Of Cabbages and Roses

I have been overwhelmed with gifts these last few weeks, amongst them the most beautiful fat cabbage. This was a neighbourly gift from Nick-next-door and I am eagerly making coleslaw from it.  But while I haven't been looking, the roses have been coming into full bloom.  This little village of Ashley Bank sits on heavy silt deposits over old river shingles. The overlying loam is likewise heavy, although where the Secret Garden dips into an ancient river terrace, sandy soil laced with sea-shells is only a spade-depth away.  Gardeners may curse the loam, sodden in winter and baked hard in summer, but roses thrive in these soils.  In years like this one, blessed with La Nina weather conditions, they spill over fences ancient and modern, in barely governed display.
One day I will have a good camera to express detail, colour and depth of field well. In the meantime I can at least show you this serendipitous  association of a lusty hybrid tea rose (which may be Royal Dane) growing up through indigenous kanuka.  The fine needle-like foliage of the kanuka offsets the robust blooms and glossy rose leaves.

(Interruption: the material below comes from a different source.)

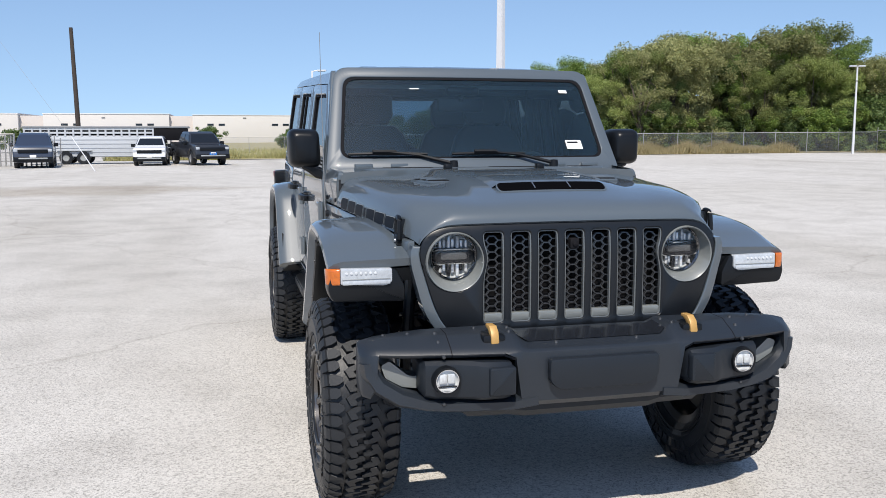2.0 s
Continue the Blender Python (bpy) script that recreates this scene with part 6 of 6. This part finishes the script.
vehicle("large_suv", "dark slate large family car with a slotted grille, parked", place(-11.1, 49.6), heading(172), NAVYV, suv_out, hs, SUVG, ((1.22, 1.26), (0.68, 1.70)), ((-2.38, 1.70), (-2.58, 1.24)), (-1.55, 1.55), 0.41, 0.28, extras=FRONT)
hw_ = width(0.90, [(0.25, 0.95), (0.6, 1.0), (1.0, 0.98), (1.6, 0.76), (1.7, 0.68)])
WT = [(2.25, 0.85), (2.15, 1.0), (1.10, 1.12), (0.45, 1.56), (0.0, 1.68), (-1.8, 1.66), (-2.2, 1.50), (-2.40, 0.95), (-2.44, 0.55)]
WFRONT = tuple((n, (a * 0.92, b * 0.92, c - 0.30, d - 0.30, e - 0.10, f - 0.10), m) for n, (a, b, c, d, e, f), m in FRONT)
vehicle("white_suv", "white compact family car parked facing the lot", place(-5.1, 51.4), heading(180), WHITEV, arch_outline(-2.44, 2.30, 0.28, (-1.42, 1.42), 0.40, WT), hw_, [[(0.4, 1.12), (0.95, 1.12), (0.4, 1.48), (-0.3, 1.55), (-0.3, 1.12)], [(-0.4, 1.12), (-0.4, 1.55), (-1.9, 1.48), (-2.1, 1.15)]], ((1.05, 1.15), (0.48, 1.53)), ((-2.24, 1.42), (-2.36, 1.06)), (-1.42, 1.42), 0.36, 0.24, extras=WFRONT)
PT = [(2.90, 0.95), (2.82, 1.15), (1.55, 1.24), (1.0, 1.80), (0.6, 1.92), (-0.75, 1.92), (-0.98, 1.30), (-2.85, 1.30), (-2.92, 0.7)]
PFRONT = tuple((n, (a, b, c + 0.34, d + 0.34, e + 0.03, f + 0.03), m) for n, (a, b, c, d, e, f), m in FRONT)
vehicle("pickup_truck", "black crew-cab pickup truck parked at the grass edge", place(-2.5, 51.2), heading(163), BLACKV, arch_outline(-2.92, 2.95, 0.42, (-1.85, 1.80), 0.46, PT), hs, [[(0.95, 1.30), (1.38, 1.30), (0.95, 1.74), (0.35, 1.82), (0.35, 1.30)], [(0.25, 1.30), (0.25, 1.82), (-0.68, 1.82), (-0.85, 1.30)]], ((1.50, 1.28), (1.04, 1.76)), ((-0.78, 1.84), (-0.94, 1.36)), (-1.85, 1.80), 0.42, 0.28, extras=PFRONT + (("number_plate_blue", (-0.2, 0.2, 2.98, 3.06, 0.60, 0.74), BLUES),))
old = vehicle("old_white_suv", "older white large car with tan lower panels, parked", place(-21.6, 46.5), heading(268), WHITEV, suv_out, hs, SUVG, ((1.22, 1.26), (0.68, 1.70)), ((-2.38, 1.70), (-2.58, 1.24)), (-1.55, 1.55), 0.40, 0.27, extras=FRONT[1:3] + (("tail_lamp", (-0.985, -0.80, -2.70, -2.55, 0.95, 1.25), REDLENS), ("tail_lamp", (0.80, 0.985, -2.70, -2.55, 0.95, 1.25), REDLENS), ("lower_panel", (-0.99, -0.95, -1.0, 1.0, 0.34, 0.68), TANV), ("lower_panel", (0.95, 0.99, -1.0, 1.0, 0.34, 0.68), TANV), ("rear_bumper", (-0.95, 0.95, -2.78, -2.6, 0.42, 0.70), TANV)))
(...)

Other roses flowering around the garden are Sombreuil, Albertine, Cecile Brunner, Blanc double de Coubert and an old climber heavily laden with white pompoms. This last, I rescued from the old station-master's house site during a council drain clearing, but it can also be seen spilling out of a big macrocarpa hedge further along the road. I realised when Nick was admiring the roses flowering along our common boundary, that here is another one of my long-standing dreams come true - old-fashioned roses tumbling all over the place.  A little sadness surfaces, that Elwin didn't quite see the flowering of the hybrid tea cuttings I struck a year and a half ago along the front of our veranda. This is the rose that I call Dad's Rose, and which could be Royal Dane; Elwin was full of awe that I could poke some sticks in the ground and have them grow into bushes before his eyes. He had been watching the first plumping buds with interest and now they are revealing their colour and scent.